Si l'on considère qu'une image de presse n’est pas une illustration, un support iconographique associé à un texte préexistant, le World Press 2014 déçoit. Il ne paraît pas porter en lui-même un message assez puissant pour faire accéder le cliché au statut d'«icône» comme les productions de précédents lauréats du prix: par exemple, la photo de l’homme devant les chars de Tiananmen par Charlie Cole, ou celle de l’Irakien qui réconforte son fils de 4 ans dans le camp de Nadjaf, par Jean-Marc Bouju. Quitte à ce que ce statut d'icône entraîne surinterprétations et polémiques, comme ce fut le cas pour la «madone» photographiée par Hocine Zaourar en 1997 en Algérie.
Ces «icônes», comme l’expliquent les deux universitaires américains Robert Hariman et John Louis Lucaites dans le livre No Caption Needed, sont des images qui parlent d’elles-mêmes (elles n’ont «pas besoin» de légende).

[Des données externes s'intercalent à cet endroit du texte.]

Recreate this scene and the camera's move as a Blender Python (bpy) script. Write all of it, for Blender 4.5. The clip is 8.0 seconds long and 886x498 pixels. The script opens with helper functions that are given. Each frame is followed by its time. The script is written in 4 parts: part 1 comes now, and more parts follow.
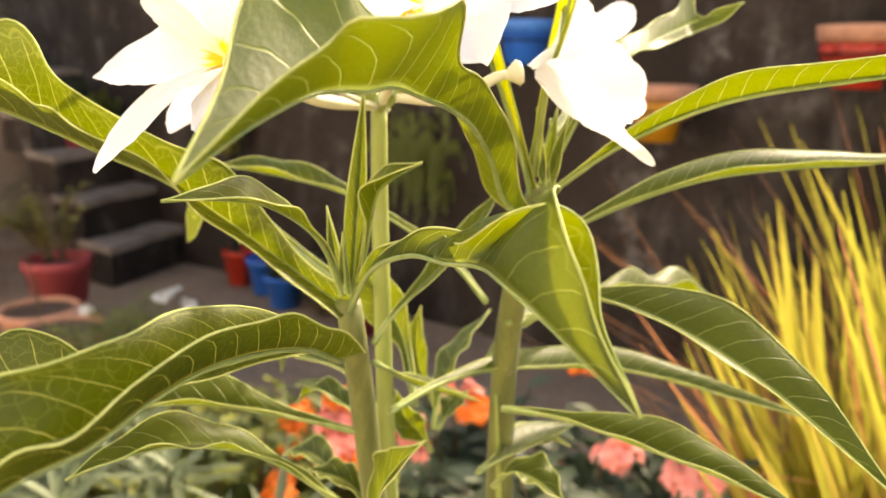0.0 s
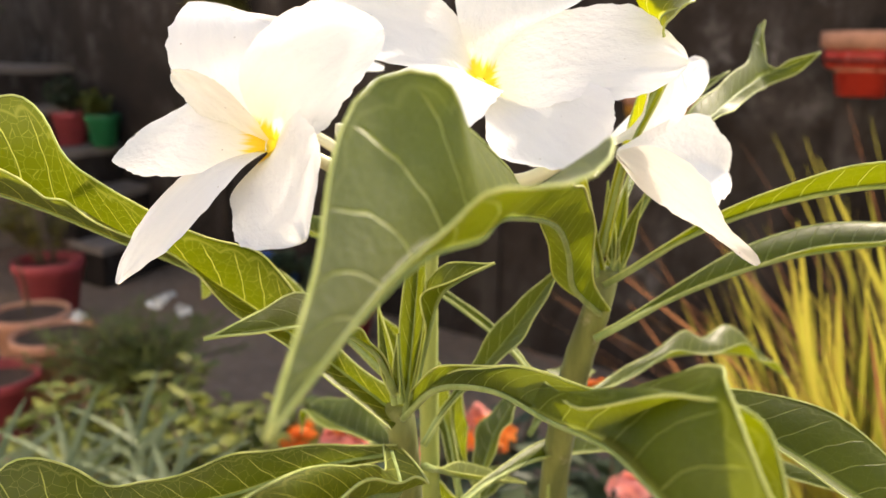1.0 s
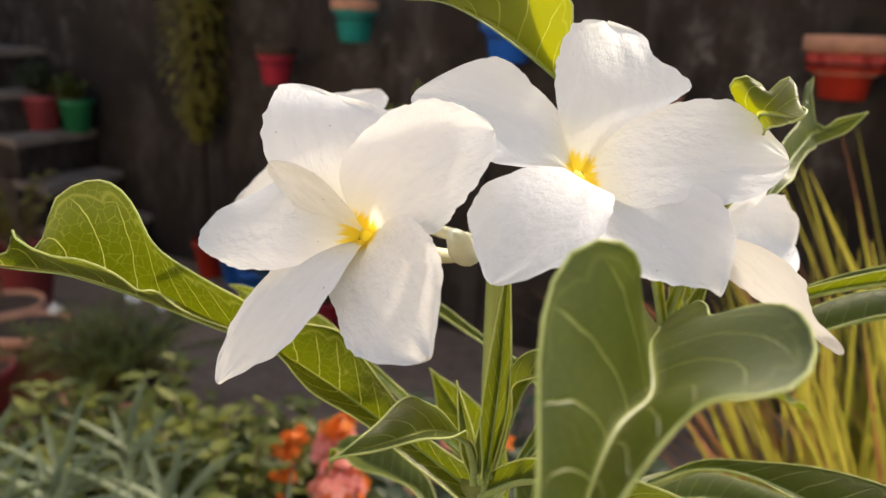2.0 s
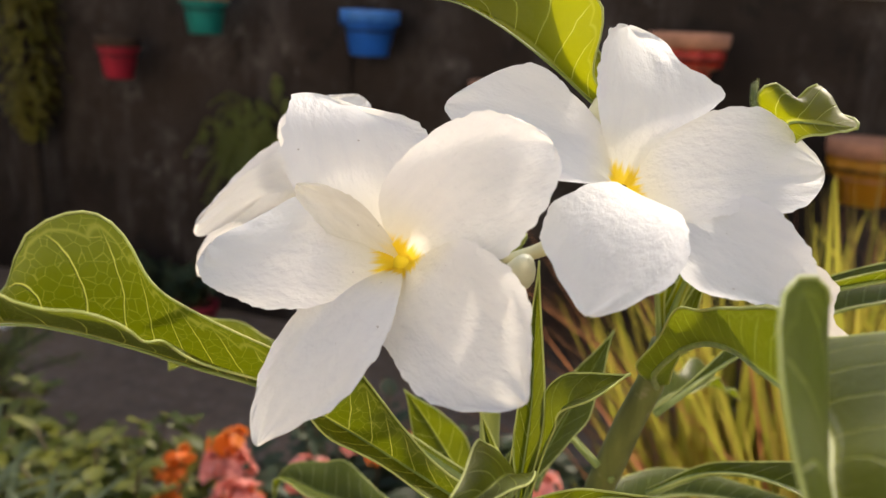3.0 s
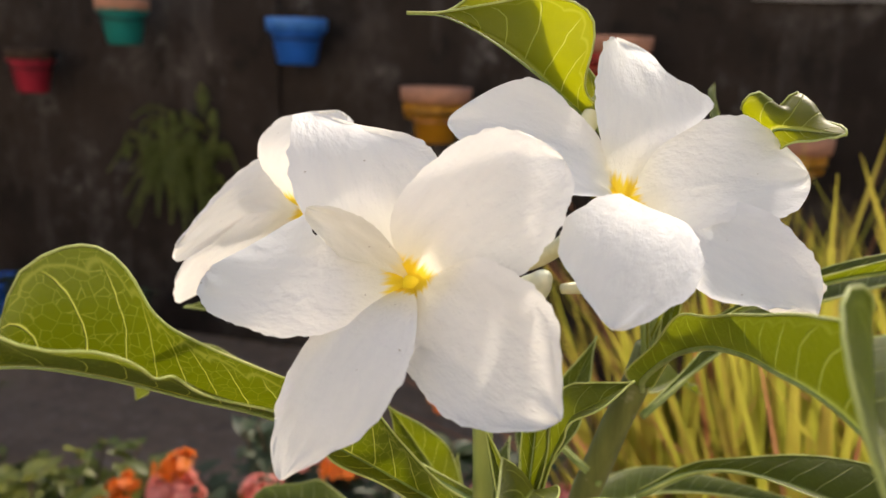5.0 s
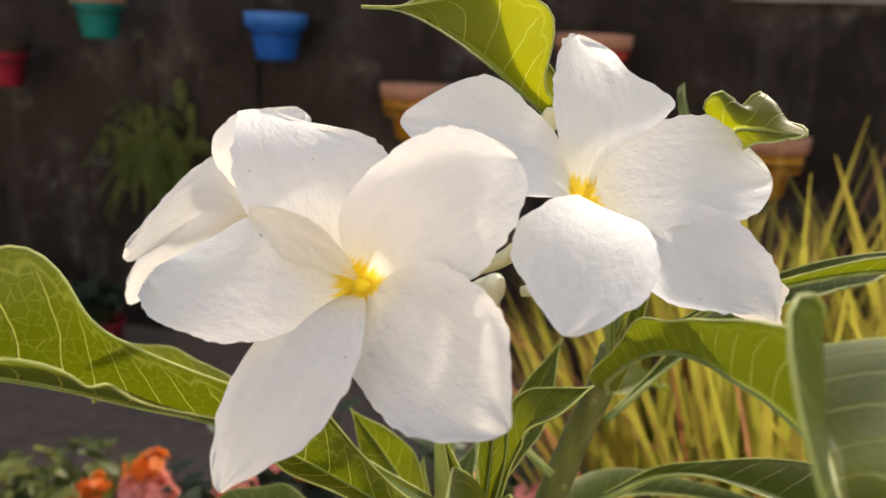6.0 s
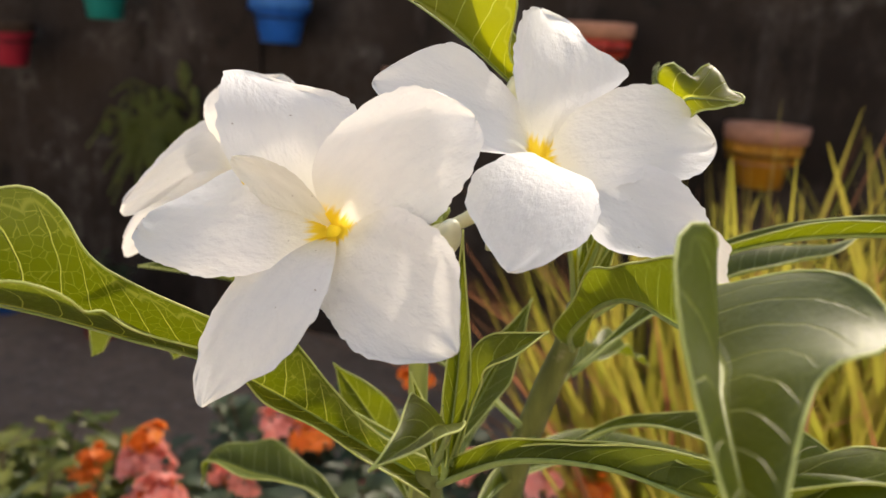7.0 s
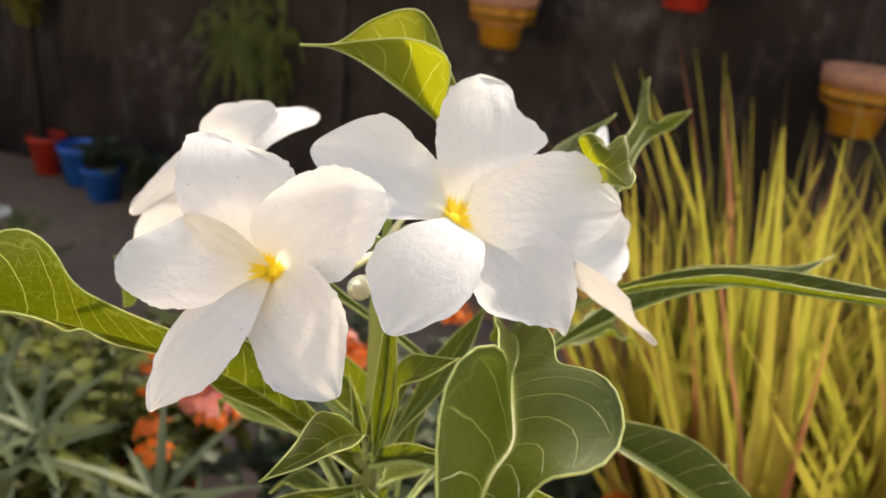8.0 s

Elles ont «plus qu’une valeur documentaire car elles témoignent de quelque chose qui dépasse les mots».
«Quelque chose d'universel»
A l'inverse, on peut considérer, à l'image de Vincent Lavoie, professeur du département d’histoire de l’art de l’université du Québec de Montréal, qu'«une photographie est nécessairement accompagnée d’un propos, d’une légende. Sinon, elle perd son fondement. Il faut toujours la mettre dans un contexte». On regrette donc de ne pas voir la série de clichés dont cette photographie faisait partie.
Une bonne image est une alliance du hasard et de l’instant décisif auxquels sont ajoutés une donnée esthétique ET une pertinence journalistique, qui peut ici décevoir.
«On remarque quand même la présence assez manifeste du portable, qui est le lieu de certaines angoisses du photojournalisme. Pour moi, c’est un peu un sens allégorique, tempère Vincent Lavoie. On croit que le portable peut mettre en péril le secteur par la profusion d’image, la transmission non-contrôlée d’images. C’est l’instrument du journalisme citoyen. On est frappé aussi par la disponibilité de cette technologie présente même dans des situations difficiles, comme la migration.»
Le président du jury, e photographe Gary Knight, a aussi estimé, dans un entretien au Monde, que la photo primée véhiculait un message:
«Quand la photo est violente, qu'elle montre des destructions et la guerre, ça paraît loin de notre expérience. Mais quelqu'un qui tente de joindre des proches avec un téléphone mobile, c'est quelque chose d'universel.»
«Le prix propose des modèles de réussite»
«Nous récompensons une image qui traite un sujet important, pas une prise de position sur la photographie. [...] Nous avons eu des discussions sur l'esthétique, certes, mais nous ne nous sommes pas sentis investis d'une mission sur le sens que doit prendre la photographie au World Press», a également déclaré le photographe. Est-ce si sûr? «Le World Press a un rôle de promotion et de légitimation de la photographie de presse. Il a aussi une fonction régulatrice et propose des modèles de réussite», estime de son côté Vincent Lavoie.
Il témoigne aussi de l’évolution de nos goûts visuels et photojournalistiques. L’année dernière, la question des retouches (Paul Hansen avait eu la main lourde) s’était immiscée dans une partie du débat. Une autre partie du débat avait porté sur l’impression si peu réaliste laissée par la photographie primée. On peut dire la même chose de celle de cette année.
On dit aussi du World Press qu’il fixe les canons du métier. «Le choix de cette année est un choix intéressant, une photo qui renonce à montrer une image d’horreur, ce qui est souvent le cas dans le World Press, qui récompense très majoritairement des images chocs», explique Vincent Lavoie. En effet, le cliché de cette année rompt franchement avec les choix des années précédentes, où on avait beaucoup reproché au concours de privilégier le trauma: la mort, le deuil, la tristesse et la souffrance. C'est sans doute la démarche la plus louable de ce World Press 2014.